Escolaridade alta garante ocupação, mas não os melhores empregos, diz Dieese
Trabalhadores e trabalhadoras com ensino superior estão aceitando baixos salários, vagas que exigem menor escolaridade, trabalhar sem carteira assinada, ou mudar de profissão, virar pessoas jurídicas (PJs) ou autônomas para garantir uma renda no final do mês.
Esse é o reflexo da crise econômica e política, iniciada em 2014 e agravada em 2016, quando o ilegítimo e golpista Michel Temer (MDB-SP) usurpou o cargo da presidenta Dilma Rousseff.
Com a desculpa da crise econômica, muitos empregadores têm se ‘aproveitado’ para contratar pessoal mais qualificado para postos e funções que antes não exigiam escolaridade mais alta e salários mais baixos.
É o que aponta uma pesquisa do Departamento Intersindical de Estatística e Estudos (Dieese), que analisou os dados coletados entre 2014 e 2017 pela Pesquisa Nacional por Amostra de Domicílio (Pnad) Contínua, do Instituto Brasileiro de Geografia e Estatística (IBGE).
Os rendimentos médios dos ocupados com ensino superior, que ingressaram nesses postos de trabalho no período, caíram 9,7% – mais do que o dobro da média do mercado de trabalho brasileiro.
Segundo a Coordenadora de Pesquisa do Dieese, Patrícia Pelatieri , existe um entendimento de que aumentando o nível de escolaridade é bom para a economia, melhora a produtividade e as condições de vida e ocupacional do trabalhador. No entanto, não é isso que vem ocorrendo.
“Os trabalhadores estão fazendo a sua parte, que é aumentar o seu nível de escolaridade, mas a economia não está fazendo a parte dela que é a de produzir empregos para uma mão de obra mais qualificada. Os patrões estão se beneficiando com a qualificação do trabalhador, sem pagar mais por isso”, diz Patrícia.
O levantamento mostra ainda que o número de trabalhadores e trabalhadoras ocupados com ensino superior completo aumentou quase 2,2 milhões no período analisado, mas só uma pequena parte desse total conseguiu trabalho com uma ocupação ‘típica’, como profissional liberal ou em cargos de maior complexidade relacionados à gestão e direção. Apenas 132 mil se inseriram como diretores e gerentes e 678 mil como profissionais das ciências e intelectuais.
Do total de 2,2 milhões de trabalhadores com ensino superior completo que conseguiram ocupação entre 2014 e 2017, 1,3 milhão (62%) se inseriram em trabalhos que não demandam essa escolaridade.

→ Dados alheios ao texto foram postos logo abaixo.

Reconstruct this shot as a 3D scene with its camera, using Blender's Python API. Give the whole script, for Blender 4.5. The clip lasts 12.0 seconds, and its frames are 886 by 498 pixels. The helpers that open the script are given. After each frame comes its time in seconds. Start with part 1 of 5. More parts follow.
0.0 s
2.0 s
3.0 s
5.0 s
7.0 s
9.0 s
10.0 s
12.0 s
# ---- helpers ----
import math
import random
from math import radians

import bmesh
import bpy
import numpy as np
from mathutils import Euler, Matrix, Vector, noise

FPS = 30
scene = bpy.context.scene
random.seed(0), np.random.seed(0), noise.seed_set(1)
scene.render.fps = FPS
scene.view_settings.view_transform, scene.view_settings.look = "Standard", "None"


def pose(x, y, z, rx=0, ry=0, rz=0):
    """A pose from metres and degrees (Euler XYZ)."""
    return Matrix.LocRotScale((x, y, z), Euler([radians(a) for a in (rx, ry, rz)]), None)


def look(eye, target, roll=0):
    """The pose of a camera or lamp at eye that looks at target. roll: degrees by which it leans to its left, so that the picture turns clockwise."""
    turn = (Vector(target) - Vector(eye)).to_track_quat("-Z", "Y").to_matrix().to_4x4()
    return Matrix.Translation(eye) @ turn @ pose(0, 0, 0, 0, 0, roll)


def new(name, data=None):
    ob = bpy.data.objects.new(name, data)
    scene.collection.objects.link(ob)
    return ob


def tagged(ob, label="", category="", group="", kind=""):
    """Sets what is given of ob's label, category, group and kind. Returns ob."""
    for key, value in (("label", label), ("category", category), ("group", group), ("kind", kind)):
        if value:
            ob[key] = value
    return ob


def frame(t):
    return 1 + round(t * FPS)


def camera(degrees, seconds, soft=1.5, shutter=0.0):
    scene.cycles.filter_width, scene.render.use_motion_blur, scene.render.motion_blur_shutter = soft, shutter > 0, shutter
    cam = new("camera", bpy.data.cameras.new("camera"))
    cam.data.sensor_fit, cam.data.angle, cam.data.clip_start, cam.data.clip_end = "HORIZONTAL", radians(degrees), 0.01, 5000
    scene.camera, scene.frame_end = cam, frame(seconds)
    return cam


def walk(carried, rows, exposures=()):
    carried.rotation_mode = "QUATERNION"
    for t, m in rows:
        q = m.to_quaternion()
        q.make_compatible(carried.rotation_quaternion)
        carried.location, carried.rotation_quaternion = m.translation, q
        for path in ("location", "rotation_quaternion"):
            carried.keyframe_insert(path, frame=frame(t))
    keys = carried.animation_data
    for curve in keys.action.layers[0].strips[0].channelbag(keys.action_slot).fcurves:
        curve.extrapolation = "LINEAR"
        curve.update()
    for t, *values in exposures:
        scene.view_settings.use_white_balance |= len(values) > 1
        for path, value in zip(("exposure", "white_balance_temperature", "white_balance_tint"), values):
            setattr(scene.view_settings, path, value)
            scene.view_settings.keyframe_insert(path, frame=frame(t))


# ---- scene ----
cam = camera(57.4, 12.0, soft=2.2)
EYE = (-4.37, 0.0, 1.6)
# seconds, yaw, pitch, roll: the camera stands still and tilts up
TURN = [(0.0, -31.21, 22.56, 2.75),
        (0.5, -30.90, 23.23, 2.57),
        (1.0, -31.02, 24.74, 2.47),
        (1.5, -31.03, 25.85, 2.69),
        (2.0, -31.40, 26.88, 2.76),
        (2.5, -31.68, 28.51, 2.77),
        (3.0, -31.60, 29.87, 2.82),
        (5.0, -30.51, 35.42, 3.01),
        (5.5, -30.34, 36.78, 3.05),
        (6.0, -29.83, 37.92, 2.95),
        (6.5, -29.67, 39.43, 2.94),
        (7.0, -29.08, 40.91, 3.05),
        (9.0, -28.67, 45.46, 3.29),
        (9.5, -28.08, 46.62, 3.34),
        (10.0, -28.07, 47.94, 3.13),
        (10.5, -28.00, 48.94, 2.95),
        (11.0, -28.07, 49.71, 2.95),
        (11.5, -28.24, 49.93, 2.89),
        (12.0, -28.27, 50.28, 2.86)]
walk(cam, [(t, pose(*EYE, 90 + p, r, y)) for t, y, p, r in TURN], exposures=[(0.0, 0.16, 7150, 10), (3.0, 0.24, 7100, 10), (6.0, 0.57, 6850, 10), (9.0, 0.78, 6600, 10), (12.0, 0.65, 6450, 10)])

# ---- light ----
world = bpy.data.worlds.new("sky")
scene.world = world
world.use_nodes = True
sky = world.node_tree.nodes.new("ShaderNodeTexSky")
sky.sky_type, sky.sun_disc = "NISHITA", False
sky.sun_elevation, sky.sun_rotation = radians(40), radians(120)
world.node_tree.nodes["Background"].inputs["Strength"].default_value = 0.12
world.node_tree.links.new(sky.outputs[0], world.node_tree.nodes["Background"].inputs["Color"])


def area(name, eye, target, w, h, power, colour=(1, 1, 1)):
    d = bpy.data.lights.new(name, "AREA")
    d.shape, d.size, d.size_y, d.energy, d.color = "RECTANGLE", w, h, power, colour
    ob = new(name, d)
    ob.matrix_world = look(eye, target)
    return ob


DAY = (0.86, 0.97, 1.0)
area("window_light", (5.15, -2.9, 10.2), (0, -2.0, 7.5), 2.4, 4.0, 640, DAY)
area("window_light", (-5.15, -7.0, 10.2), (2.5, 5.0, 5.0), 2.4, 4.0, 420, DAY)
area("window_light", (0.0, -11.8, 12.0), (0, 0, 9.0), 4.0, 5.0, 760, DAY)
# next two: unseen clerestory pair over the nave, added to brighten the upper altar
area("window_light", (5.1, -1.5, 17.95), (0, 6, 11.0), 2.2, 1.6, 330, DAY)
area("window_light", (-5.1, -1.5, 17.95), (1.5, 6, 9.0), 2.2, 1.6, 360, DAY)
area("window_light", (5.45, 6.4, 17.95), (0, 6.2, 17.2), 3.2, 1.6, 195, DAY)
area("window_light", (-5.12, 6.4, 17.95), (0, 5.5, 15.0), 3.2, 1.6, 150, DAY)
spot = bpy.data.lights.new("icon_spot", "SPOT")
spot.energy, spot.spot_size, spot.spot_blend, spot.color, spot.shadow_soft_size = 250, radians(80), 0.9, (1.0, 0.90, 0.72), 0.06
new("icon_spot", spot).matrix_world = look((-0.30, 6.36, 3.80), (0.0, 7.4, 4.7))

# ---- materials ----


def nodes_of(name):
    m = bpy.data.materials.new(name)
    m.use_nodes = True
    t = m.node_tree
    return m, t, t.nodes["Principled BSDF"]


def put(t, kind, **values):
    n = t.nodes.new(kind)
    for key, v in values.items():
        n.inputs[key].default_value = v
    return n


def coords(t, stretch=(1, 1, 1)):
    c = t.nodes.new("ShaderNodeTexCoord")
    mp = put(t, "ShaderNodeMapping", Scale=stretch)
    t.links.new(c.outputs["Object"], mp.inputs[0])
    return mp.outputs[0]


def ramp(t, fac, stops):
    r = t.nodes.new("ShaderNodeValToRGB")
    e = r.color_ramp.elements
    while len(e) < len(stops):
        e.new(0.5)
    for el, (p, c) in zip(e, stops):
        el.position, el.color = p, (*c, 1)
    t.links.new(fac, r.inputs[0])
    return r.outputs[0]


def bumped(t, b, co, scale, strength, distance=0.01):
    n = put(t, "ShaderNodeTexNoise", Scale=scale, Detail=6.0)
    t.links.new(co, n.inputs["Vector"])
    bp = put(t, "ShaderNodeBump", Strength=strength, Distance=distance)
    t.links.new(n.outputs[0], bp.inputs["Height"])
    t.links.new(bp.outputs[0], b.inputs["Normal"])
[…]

Dos 810 mil com ensino superior que conseguiram trabalho em ocupações ‘típicas’, apenas 172 mil tiveram a carteira de trabalho assinada, enquanto 331 mil trabalham por conta própria e 145 mil como assalariados sem carteira, reforçando o cenário geral de precarização das relações de trabalho.

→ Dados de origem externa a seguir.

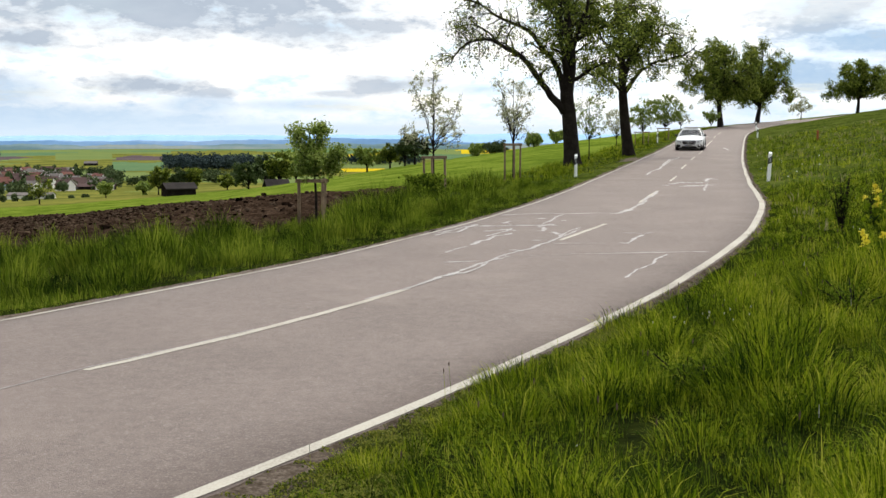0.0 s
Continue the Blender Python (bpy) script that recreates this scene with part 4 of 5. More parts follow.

Mais do que dobra número de motoristas, vendedores e serviços de limpeza com ensino superior
O número de pessoas com ensino superior mais do que dobrou em algumas das ocupações “não típicas” para essa escolaridade.
A quantidade de condutores de automóveis, táxis e caminhonetes com ensino superior completo também cresceu bastante entre 2014 e 2017: foi de 47 mil para mais de 105 mil, um aumento de 125%, no período.
Entre os vendedores em domicílio, os ocupados com ensino superior aumentaram 187%, passando de 49,2 mil para 141,2 mi – crescimento de 92 mil.
Os cargos de profissionais de enfermagem de nível médio estão sendo ocupados por trabalhadores com nível superior. Em 2014 e 2017, subiu de 10% para 13%, o que significa quase 61 mil pessoas a mais.
Também cresceu muito o número de trabalhadores com ensino superior nos serviços de limpeza de edifícios/escritórios/hotéis: 117% (35 mil pessoas a mais).
Cai número de trabalhadores ocupados com ensino médio e fundamental
O total de ocupados com até o ensino fundamental completo diminuiu 4,8 milhões. Os de ensino médio incompleto ou completo, também caíram em pouco mais de 1,5 milhão.
Para o técnico do Dieese subseção CUT/Brasília, Alexandre Ferraz, o aumento de trabalhadores e trabalhadoras com ensino superior ocupando funções que exigem o nível médio, tem dois efeitos dramáticos: 1) expulsa uma parcela mais vulnerável do mercado de trabalho; e, 2) é um desincentivo à formação, uma das marcas do golpe de 2016.
“Enquanto não tiver estabilidade política no país, não há perspectiva de melhora. O problema da economia é político”, avalia o técnico do Dieese.